It still appears that the US government is less concerned about the growing cultivation and production of opium in Afghanistan, reflecting a pernicious underestimation of the impact of opium cultivation, production and its management of the dynamics of the conflict, writes Gaurav Dixit for South Asia Monitor
By Gaurav Dixit
While unveiling his strategy for South Asia in August 2017, US President Donald Trump not only reiterated the American stand to stay longer in Afghanistan and take the fight to its logical conclusion, his National Security Strategy talks about renewed US commitment that will eventually set the conditions to end the war and finally bring peace to Afghanistan.
Dealing specifically with Afghanistan during his carefully crafted South Asia Policy speech, Trump touched on almost all issues critical for the stability of Afghanistan except one; the opium economy. The issue of opium cultivation and production remained unaddressed in his address.
It still appears that the US government is less concerned about the growing cultivation and production of opium in Afghanistan, reflecting a pernicious underestimation of the impact of opium cultivation, production and its management of the dynamics of the conflict.
After the US-led international forces’ invasion in 2001, and despite the cultivation of opium fluctuating in the initial years, it has been soaring since 2009, except in 2015. 2017, till November, has been a year of record opium production.

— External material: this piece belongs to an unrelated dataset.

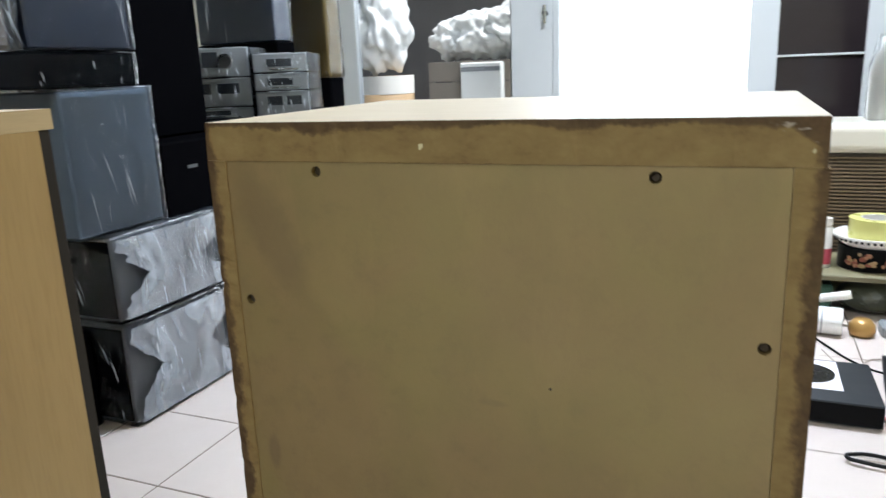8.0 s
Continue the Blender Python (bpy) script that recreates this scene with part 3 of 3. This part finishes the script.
cable("mains_lead", [(-0.167, -0.070, 0.012), (-0.152, -0.084, 0.004), (-0.137, -0.104, 0.003), (-0.127, -0.149, 0.003), (-0.096, -0.174, 0.003), (-0.04, -0.20, 0.003), (0.05, -0.27, 0.003)], 0.0016, RUBBER, "black lead coming from under the amplifier")
cable("mains_lead", [(-0.060, -0.066, 0.014), (-0.055, -0.085, 0.006), (-0.046, -0.116, 0.0035), (-0.026, -0.164, 0.0035), (0.01, -0.26, 0.0035), (0.02, -0.4, 0.0035)], 0.0027, RUBBER, "thick black mains lead lying on tiles")
cable("looped_wire", [(-0.48, -0.34, 0.003), (-0.401, -0.286, 0.003), (-0.369, -0.255, 0.008), (-0.337, -0.198, 0.006), (-0.326, -0.188, 0.005), (-0.320, -0.197, 0.004), (-0.328, -0.238, 0.003), (-0.281, -0.310, 0.003), (-0.27, -0.38, 0.003)], 0.0017, RUBBER, "thin black looped wire on floor tiles")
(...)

The total area under opium poppy cultivation in Afghanistan was estimated at 328,000 hectares in 2017, a 63% increase or 127,000 hectares more compared to 2016. The increase in cultivation was seen in some of Afghanistan’s most unstable provinces. The province of Helmand, stronghold of the Taliban saw an increase by 63,745 hectares (+79%) which accounted for about half of the total national increase. Large increases were also observed in Balkh, Kandahar, Nimroz and Uruzgan provinces.
According to the Taliban, it controls or contests nearly all of the districts in the southern provinces of Helmand, Nimroz, Uruzgan, Zabul, and Ghazni, and half of Kandahar. These are the areas which have seen a consistent and major rise in the cultivation of opium.
Similarly, the increase in cultivation has led to an increase in the yield and production of opium. In 2017, the estimated potential opium production in Afghanistan was around 9,000 tons, an increase of 87% from its 2016 level (4,800 tons). All this happened despite the US-led efforts to eradicate illegal poppy cultivation in the rural areas of Afghanistan.
Traditionally, Afghanistan has never been an opium cultivating region, but the decades of incessant wars have devastated almost all farming infrastructures, leaving farmers without access to credit, irrigation facilities, value chains that connect farmers, processors, wholesale markets that could have helped them to sustain their traditional farming.
The lack of cultivation, production and management of food grains induced perennial decline in the basic economic security of farmers. The decline in basic economic security and the lucrative income value of opium cultivation further forced the Afghans to shift to an agricultural economy that has high market value. The rapid spread of the poppy crop over the last 15 years reflects its attractiveness to farmers.
From cultivation to production, there is interplay of other powerful factors to keep the menace of the opium economy growing rapidly. The World Bank’s paper “Afghanistan’s Opium Drug Economy,” records factors like the high demand for opium derivatives as well poor security among many other factors as major causes that have led to increase in production.
According to the UN report, Afghanistan is the world’s leading opium supplier, responsible for 90 percent of the global supply, suggesting a consistent upward shift in supply to the world market and growing demand of opium and its derivatives like Heroin. The poor security condition has been an obvious factor, especially in rural areas, which accounts for larger shares of opium production. The breakdown of many government institutions in these rural areas is only adding to the already poor security condition.
Other issues of corruption, local warlords, lack of administrative accountability and the failing law and order situation in Afghanistan have contributed to the rising production of opium.
In 2009, the former US government headed by Barack Obama started the process to free Afghanistan of opium with good intent; however, he had to scale back the centrally sponsored eradication programmes to eliminate the counterproductive impact it had on the poor farmers.
Since then, subsequent governments have failed to come up with either a new concrete policy on countering the opium production menace or providing alternative livelihood options to farmers in the rural areas.
Other lasting issues of poor security and growing demands for Afghan opium requires multilayered engagement of various stakeholders in the region and in Afghanistan. This requires a comprehensive framework of engagement, which has remained elusive so far. The kind of upward swing opium cultivation and production has seen is likely to lead to further deterioration in the region’s security situation, hiking the human and financial costs of the US war in Afghanistan.